Entergy Louisiana told utility regulators last week that it owes up to $4.4 billion for getting the lights back on after a string of storms and needed a $1 billion loan to meet those costs in the short-term.
The Advocate reports the utility company _ which provides electricity to about half Louisiana’s power customers _ eventually may boost customer charges anywhere from $11 to $15 per month to pay the debt over a span of up to 15 years.
Entergy serviced most of the 1 million homes and businesses that lost power when Hurricane Ida struck Louisiana on Aug. 29 as a Category 4 hurricane. But the company’s storm restoration fund is tapped out, and the bills are arriving for the nearly 30,000 linemen and workers brought into Louisiana from around the country to restore power.
The five-member Public Service Commission agreed to the loan, as long as the costs aren’t folded into what customers ultimately will have to pay for storm recovery.
“Those invoices continue to come in. This will help to pay for that and that will put us in a better financial position,” Phillip R. May, Entergy Louisiana president and CEO, told the commission.
May said the company had $2 billion in damage from multiple hurricanes in 2020 and Ida added another $2 billion to $2.4 billion on top of that. Entergy Louisiana doesn’t take in $4.4 billion in revenues for an entire year, according to The Advocate.
The cost of getting the lights back on after a storm are paid by a utility’s customers. But the analysis of what charges are prudent take time, so the official order that will add the amount onto monthly bills is still a year or two away.
Once the Public Service Commission approves the debt figure, Entergy will add a monthly surcharge to customer bills to pay off that borrowing debt.
Depending on the structure of the debt payments, customers could see monthly bills about $11 to $15 per month for as long as 15 years, according to Mark D. Kleehammer, Entergy’s vice president for regulatory affairs.
Public Service Commissioner Foster Campbell, a Democrat from Bossier Parish, praised Entergy in getting power back on more quickly after Ida. But he added: “You’re fixing to tattoo them $15 a month for 15 years. That’s a lot of money.”

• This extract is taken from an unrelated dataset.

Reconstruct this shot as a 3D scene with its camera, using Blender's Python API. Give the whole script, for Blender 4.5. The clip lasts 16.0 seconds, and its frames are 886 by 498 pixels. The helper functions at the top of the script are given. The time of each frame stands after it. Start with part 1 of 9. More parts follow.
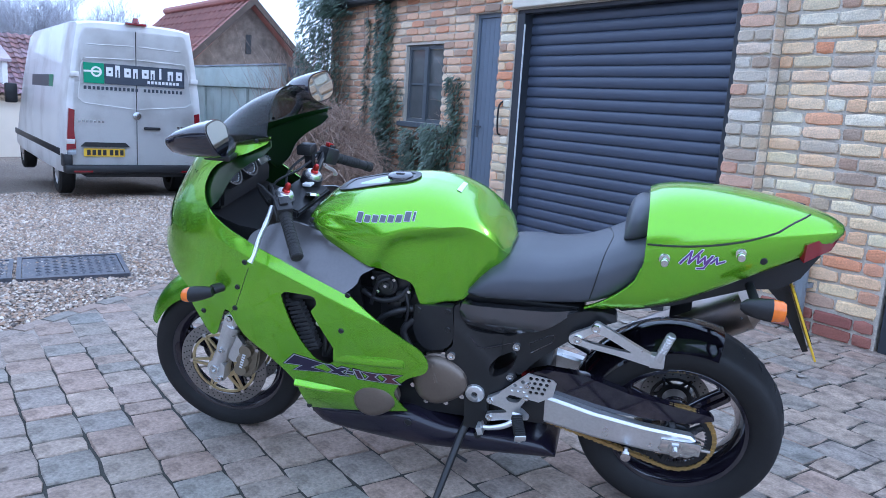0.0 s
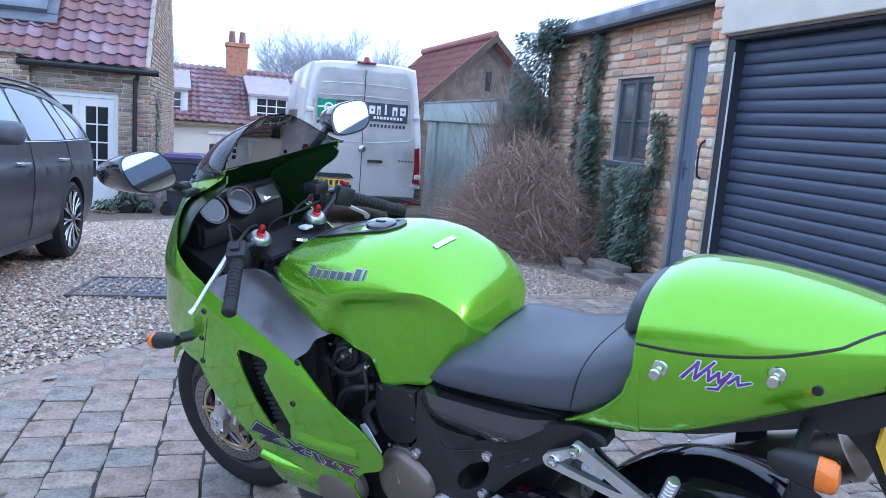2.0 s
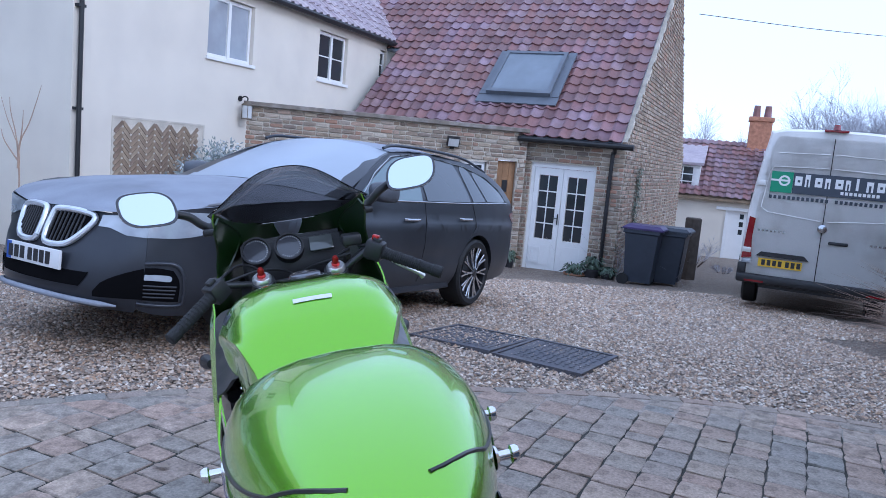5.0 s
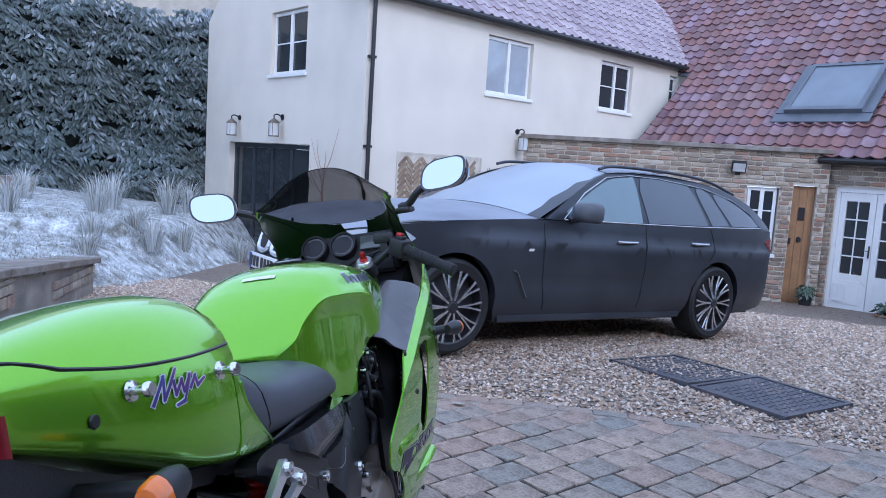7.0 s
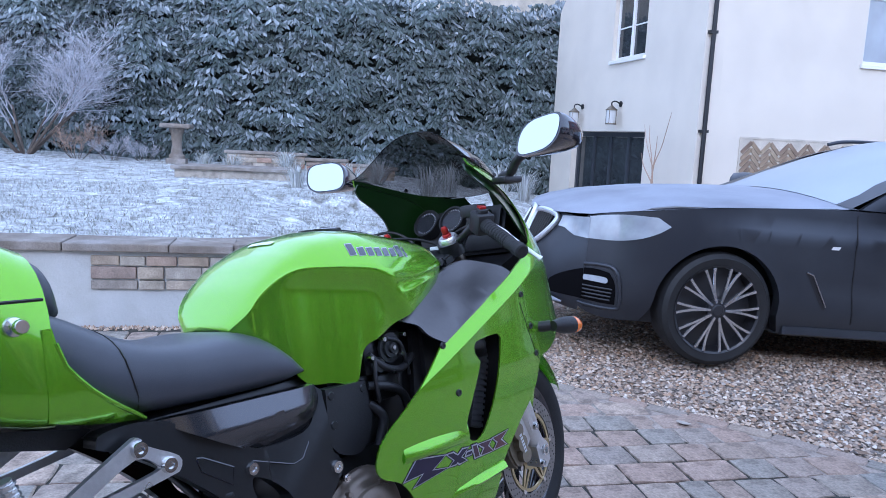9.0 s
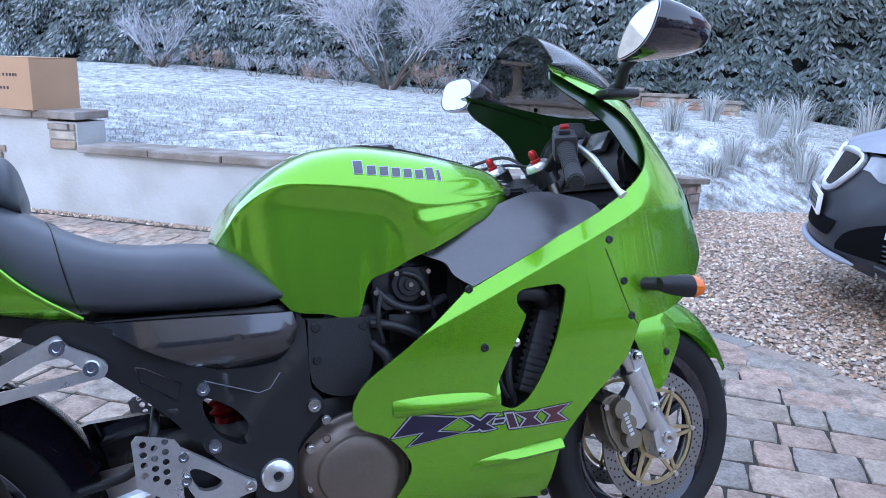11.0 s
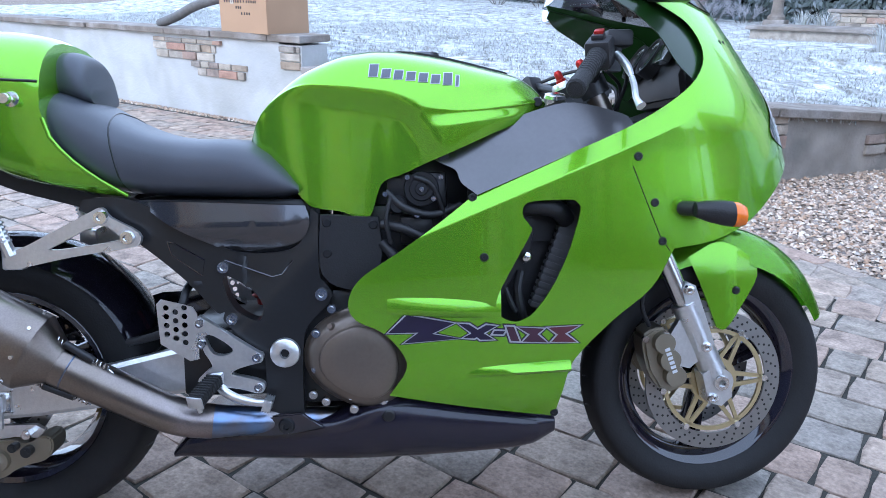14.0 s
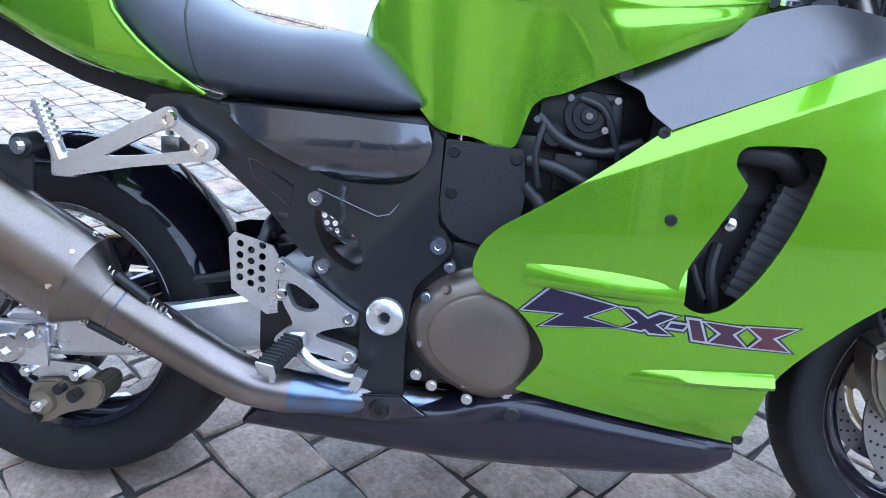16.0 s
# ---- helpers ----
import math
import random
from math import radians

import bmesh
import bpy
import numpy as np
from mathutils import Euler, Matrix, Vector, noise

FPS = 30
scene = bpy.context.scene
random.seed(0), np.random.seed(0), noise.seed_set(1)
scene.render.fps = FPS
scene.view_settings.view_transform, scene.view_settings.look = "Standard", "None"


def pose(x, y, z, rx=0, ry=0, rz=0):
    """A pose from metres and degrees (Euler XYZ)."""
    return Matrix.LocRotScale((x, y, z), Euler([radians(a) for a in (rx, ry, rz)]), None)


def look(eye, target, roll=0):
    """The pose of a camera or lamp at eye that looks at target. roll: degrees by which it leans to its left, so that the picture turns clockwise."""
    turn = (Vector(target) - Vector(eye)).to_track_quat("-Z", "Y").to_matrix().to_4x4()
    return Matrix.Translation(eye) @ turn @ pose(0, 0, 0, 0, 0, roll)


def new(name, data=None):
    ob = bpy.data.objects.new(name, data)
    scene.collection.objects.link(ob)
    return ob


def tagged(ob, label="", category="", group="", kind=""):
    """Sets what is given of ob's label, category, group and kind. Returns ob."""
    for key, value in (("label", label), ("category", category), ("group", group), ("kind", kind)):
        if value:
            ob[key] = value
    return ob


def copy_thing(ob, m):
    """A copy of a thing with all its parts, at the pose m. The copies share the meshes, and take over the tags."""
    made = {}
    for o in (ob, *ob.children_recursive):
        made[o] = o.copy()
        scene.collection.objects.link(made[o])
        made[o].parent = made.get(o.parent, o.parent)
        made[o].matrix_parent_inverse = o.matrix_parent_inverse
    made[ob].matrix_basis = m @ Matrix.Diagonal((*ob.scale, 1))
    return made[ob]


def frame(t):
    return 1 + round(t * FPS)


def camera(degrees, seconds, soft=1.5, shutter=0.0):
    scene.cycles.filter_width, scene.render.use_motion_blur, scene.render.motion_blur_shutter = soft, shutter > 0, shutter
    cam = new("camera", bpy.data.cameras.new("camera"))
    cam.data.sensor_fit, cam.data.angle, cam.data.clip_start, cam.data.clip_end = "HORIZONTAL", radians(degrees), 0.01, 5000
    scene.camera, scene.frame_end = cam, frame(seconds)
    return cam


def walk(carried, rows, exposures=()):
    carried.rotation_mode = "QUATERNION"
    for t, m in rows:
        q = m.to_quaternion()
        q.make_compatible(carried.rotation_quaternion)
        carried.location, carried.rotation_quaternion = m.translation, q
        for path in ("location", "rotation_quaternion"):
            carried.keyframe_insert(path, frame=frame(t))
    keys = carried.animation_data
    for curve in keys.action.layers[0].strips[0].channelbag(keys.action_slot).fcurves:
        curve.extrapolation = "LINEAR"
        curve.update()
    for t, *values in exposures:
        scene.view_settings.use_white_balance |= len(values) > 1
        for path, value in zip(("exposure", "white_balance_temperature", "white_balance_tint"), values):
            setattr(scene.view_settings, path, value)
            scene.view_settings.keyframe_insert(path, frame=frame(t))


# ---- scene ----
cam = camera(61.1, 16.0, soft=0.75)
PATH = [
    (0, (-0.313, 2.306, 1.278), (0.455, 0.497, 0.906), 3.6),
    (0.5, (-0.368, 2.082, 1.306), (0.54, 0.338, 0.942), 3.9),
    (1, (-0.492, 1.891, 1.307), (0.561, 0.228, 0.953), 4.0),
    (1.5, (-0.645, 1.702, 1.327), (0.552, 0.136, 0.985), 4.0),
    (2, (-0.709, 1.461, 1.322), (0.643, 0.024, 0.997), 4.4),
    (2.5, (-0.787, 1.196, 1.352), (0.71, -0.093, 1.041), 5.1),
    (3, (-0.952, 0.933, 1.367), (0.685, -0.177, 1.069), 5.8),
    (3.5, (-1.048, 0.72, 1.381), (0.713, -0.185, 1.095), 6.3),
    (4, (-1.069, 0.453, 1.378), (0.794, -0.22, 1.102), 6.1),
    (4.5, (-1.155, 0.224, 1.387), (0.78, -0.209, 1.125), 5.6),
    (7, (-1.07, -0.951, 1.347), (0.812, -0.313, 1.127), 3.6),
    (7.5, (-0.835, -1.091, 1.326), (0.956, -0.23, 1.101), 3.1),
    (8, (-0.643, -1.244, 1.323), (1.024, -0.166, 1.086), 2.9),
    (8.5, (-0.466, -1.422, 1.324), (1.051, -0.144, 1.065), 2.9),
    (9, (-0.293, -1.484, 1.301), (1.044, -0.025, 1.009), 2.8),
    (9.5, (-0.076, -1.495, 1.297), (1.051, 0.124, 0.964), 2.4),
    (10, (0.123, -1.545, 1.282), (1.024, 0.2, 0.904), 2.0),
    (12.5, (0.891, -1.61, 1.227), (0.954, 0.294, 0.617), 1.3),
    (13, (0.95, -1.638, 1.225), (0.926, 0.261, 0.599), 0.8),
    (13.5, (0.976, -1.658, 1.221), (0.877, 0.234, 0.58), 0.5),
    (14, (0.987, -1.649, 1.207), (0.82, 0.23, 0.542), 0.6),
    (14.5, (0.975, -1.547, 1.175), (0.739, 0.311, 0.473), 1.1),
    (15, (0.931, -1.408, 1.131), (0.63, 0.422, 0.382), 1.9),
    (15.5, (0.888, -1.316, 1.105), (0.525, 0.483, 0.311), 2.6),
    (16, (0.879, -1.263, 1.077), (0.427, 0.5, 0.248), 2.9),
]
walk(cam, [(t, look(*p)) for t, *p in PATH], exposures=[(0, 0.88, 4900, 13), (2, 0.88, 4950, 13), (3, 0.70, 4985, 14), (3.5, 0.54, 5000, 14), (4.5, 0.36, 5050, 15), (7, 0.46, 5050, 16), (9.5, 0.78, 5000, 17), (12.5, 1.02, 5200, 13), (14, 1.12, 5200, 12), (16, 1.68, 5200, 11)])

# world and sun: pale winter morning, the yard itself in open shade
world = bpy.data.worlds.new("world")
scene.world = world
world.use_nodes = True
wn = world.node_tree.nodes
sky = wn.new("ShaderNodeTexSky")
sky.sky_type = "NISHITA"
sky.sun_disc = False
SUN_EL, SUN_AZ = radians(16), radians(230)
sky.sun_elevation, sky.sun_rotation = SUN_EL, SUN_AZ
sky.air_density, sky.dust_density, sky.ozone_density = 1.0, 1.0, 2.0
# thin high cloud: a pale veil over the clear sky
veil = wn.new("ShaderNodeMix")
veil.data_type = "RGBA"
veil.inputs["Factor"].default_value = 0.62
veil.inputs["B"].default_value = (9.6, 10.4, 11.6, 1)
world.node_tree.links.new(sky.outputs[0], veil.inputs["A"])
world.node_tree.links.new(veil.outputs["Result"], wn["Background"].inputs[0])
wn["Background"].inputs[1].default_value = 0.13
sun = new("sun", bpy.data.lights.new("sun", "SUN"))
sun.data.energy, sun.data.angle, sun.data.color = 0.7, radians(14), (1.0, 0.93, 0.86)
sun_way = Vector((math.sin(SUN_AZ) * math.cos(SUN_EL + 0.3), math.cos(SUN_AZ) * math.cos(SUN_EL + 0.3), math.sin(SUN_EL + 0.3)))
sun.matrix_world = look(sun_way * 50, (0, 0, 0))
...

The amount of the debt could be lowered if the federal government provides some disaster recovery aid to help cover the power restoration costs, as requested by Gov. John Bel Edwards.
May noted that Congress doesn’t often give money to privately owned companies. He and Kleehammer recently met with the state’s congressional delegation and other lawmakers asking them to overcome their reluctance, saying the aid would help customers, not the company.
“Given the number of low- and moderate-income customers we have, this relief is extremely important,” May said.